Methane hydrates, also known as flammable ice, occur in many regions of the oceans. But only under high pressure and cold temperatures the product of methane and water forms a solid compound. If the pressure is too low or the temperature is too high, the hydrates decompose and the methane is released as gas from the sea floor into the water column. Spitsbergen has been experiencing severe outgassing for several years. Does the methane originate from decomposed methane hydrates? What is the cause of the dissociation of the hydrates? Warming due to climate change or other, natural processes? An international team of scientists has now been able to answer this question, which has been published in the international journal Nature Communications.
"Our investigations show that uplift of the sea floor in this region caused by the melting of the ice masses since the end of the last ice age is probably the reason for the dissolution of methane hydrate, which is already ongoing for several thousand years," explains Prof. Dr. Klaus Wallmann, first author of the study by GEOMAR Helmholtz Centre for Ocean Research Kiel. "The region has raised more than the sea level has risen, causing a pressure relief, so that the methane hydrates dissociate at the stability limit," Wallmann continues.

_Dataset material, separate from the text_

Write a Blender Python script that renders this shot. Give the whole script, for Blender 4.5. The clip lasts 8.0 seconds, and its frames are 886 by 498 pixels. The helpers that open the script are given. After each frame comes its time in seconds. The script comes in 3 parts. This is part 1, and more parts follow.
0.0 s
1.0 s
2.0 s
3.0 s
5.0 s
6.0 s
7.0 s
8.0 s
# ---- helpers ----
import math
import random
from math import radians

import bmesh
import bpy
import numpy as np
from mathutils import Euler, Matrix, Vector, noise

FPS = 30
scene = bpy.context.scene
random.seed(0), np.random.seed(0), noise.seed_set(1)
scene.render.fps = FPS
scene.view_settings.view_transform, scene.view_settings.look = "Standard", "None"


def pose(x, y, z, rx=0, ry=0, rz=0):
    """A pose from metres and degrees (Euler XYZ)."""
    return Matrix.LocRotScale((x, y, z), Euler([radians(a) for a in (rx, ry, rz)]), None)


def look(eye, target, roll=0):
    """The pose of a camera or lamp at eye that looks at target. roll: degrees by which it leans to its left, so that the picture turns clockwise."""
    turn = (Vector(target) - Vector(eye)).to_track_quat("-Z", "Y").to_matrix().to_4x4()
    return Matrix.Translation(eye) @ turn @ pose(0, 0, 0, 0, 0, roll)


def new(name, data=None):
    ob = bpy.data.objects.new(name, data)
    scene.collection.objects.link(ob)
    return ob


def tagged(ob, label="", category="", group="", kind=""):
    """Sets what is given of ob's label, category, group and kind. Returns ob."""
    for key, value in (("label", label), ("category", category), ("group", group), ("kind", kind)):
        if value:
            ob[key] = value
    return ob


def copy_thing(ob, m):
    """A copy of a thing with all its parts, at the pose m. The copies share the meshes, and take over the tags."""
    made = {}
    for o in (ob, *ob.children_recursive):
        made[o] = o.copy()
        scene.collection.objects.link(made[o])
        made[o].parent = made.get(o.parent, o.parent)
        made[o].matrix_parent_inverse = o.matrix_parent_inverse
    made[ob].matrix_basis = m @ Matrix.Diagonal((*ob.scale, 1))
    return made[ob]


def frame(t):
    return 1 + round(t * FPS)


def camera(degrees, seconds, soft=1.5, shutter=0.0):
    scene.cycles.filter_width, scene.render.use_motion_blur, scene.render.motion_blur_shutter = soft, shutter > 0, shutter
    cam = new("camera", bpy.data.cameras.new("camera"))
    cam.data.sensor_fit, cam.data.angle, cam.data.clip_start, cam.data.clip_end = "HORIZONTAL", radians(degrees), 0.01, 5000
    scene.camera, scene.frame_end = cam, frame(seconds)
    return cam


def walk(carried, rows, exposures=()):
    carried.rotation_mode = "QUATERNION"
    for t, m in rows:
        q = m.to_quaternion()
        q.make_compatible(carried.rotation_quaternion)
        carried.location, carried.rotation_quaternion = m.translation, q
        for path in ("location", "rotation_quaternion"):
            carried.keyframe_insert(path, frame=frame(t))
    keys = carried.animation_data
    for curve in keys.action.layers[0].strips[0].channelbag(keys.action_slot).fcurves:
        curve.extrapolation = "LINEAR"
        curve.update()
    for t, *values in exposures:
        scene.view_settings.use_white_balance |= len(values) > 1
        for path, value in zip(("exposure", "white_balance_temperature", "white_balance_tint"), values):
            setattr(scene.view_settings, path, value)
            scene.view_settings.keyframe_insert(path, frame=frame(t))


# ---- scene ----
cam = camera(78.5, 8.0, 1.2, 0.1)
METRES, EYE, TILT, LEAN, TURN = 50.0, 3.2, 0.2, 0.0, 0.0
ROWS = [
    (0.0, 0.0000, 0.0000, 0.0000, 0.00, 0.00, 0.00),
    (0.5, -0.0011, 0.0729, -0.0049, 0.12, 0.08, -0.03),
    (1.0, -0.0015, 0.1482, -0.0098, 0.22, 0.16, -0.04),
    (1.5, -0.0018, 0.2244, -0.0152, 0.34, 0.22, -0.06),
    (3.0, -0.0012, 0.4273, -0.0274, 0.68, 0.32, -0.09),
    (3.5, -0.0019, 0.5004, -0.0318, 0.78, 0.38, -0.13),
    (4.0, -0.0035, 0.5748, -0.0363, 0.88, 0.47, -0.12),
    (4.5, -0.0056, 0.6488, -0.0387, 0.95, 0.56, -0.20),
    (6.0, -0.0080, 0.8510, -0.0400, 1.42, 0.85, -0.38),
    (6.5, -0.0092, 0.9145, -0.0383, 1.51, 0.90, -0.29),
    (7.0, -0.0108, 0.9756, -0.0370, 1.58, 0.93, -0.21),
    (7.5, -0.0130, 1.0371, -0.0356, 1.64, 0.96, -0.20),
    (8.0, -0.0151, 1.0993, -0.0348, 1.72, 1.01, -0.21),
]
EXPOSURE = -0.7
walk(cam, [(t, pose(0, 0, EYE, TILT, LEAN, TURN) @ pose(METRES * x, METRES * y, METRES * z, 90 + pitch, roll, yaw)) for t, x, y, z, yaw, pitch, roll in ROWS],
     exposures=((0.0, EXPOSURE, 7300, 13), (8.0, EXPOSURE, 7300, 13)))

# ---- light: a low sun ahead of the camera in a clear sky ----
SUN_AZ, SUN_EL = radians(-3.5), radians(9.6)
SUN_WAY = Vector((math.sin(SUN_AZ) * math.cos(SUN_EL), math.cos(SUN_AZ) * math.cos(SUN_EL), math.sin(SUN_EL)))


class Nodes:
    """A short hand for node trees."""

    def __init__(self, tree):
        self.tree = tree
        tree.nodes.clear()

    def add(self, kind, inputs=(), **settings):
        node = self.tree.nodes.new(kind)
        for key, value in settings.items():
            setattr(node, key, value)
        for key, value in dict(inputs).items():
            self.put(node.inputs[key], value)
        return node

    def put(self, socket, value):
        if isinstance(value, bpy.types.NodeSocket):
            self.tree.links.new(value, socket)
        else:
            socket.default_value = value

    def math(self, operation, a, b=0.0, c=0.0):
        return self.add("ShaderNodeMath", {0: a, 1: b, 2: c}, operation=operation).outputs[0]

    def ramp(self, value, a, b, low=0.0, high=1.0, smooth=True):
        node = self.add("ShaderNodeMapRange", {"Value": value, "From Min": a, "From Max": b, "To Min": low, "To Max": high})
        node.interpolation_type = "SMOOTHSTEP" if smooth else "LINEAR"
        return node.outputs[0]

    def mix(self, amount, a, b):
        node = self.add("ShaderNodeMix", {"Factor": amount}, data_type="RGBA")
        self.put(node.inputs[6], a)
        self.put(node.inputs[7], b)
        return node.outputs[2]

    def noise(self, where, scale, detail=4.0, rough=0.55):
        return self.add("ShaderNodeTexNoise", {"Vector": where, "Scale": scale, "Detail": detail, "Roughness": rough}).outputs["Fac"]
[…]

For their investigations, the scientists carried out the expedition MSM 57 with the German research vessel Maria S. Merian led by the Research Center MARUM – Center for Marine Environmental Sciences at the University of Bremen. The mobile drilling rig MARUM-MeBo70 was also used for this study. "With this special device, we were for the first time able to gain long sediment cores in this area," explains Chief Scientist Prof. Dr. Gerhard Bohrmann from MARUM. "In these cores, we found significant amounts of freshwater that originate from decomposed hydrates," Bohrmann continues. The scientists were able to prove that this process started 8,000 years ago, thus it cannot be attributed to global warming of the past decades.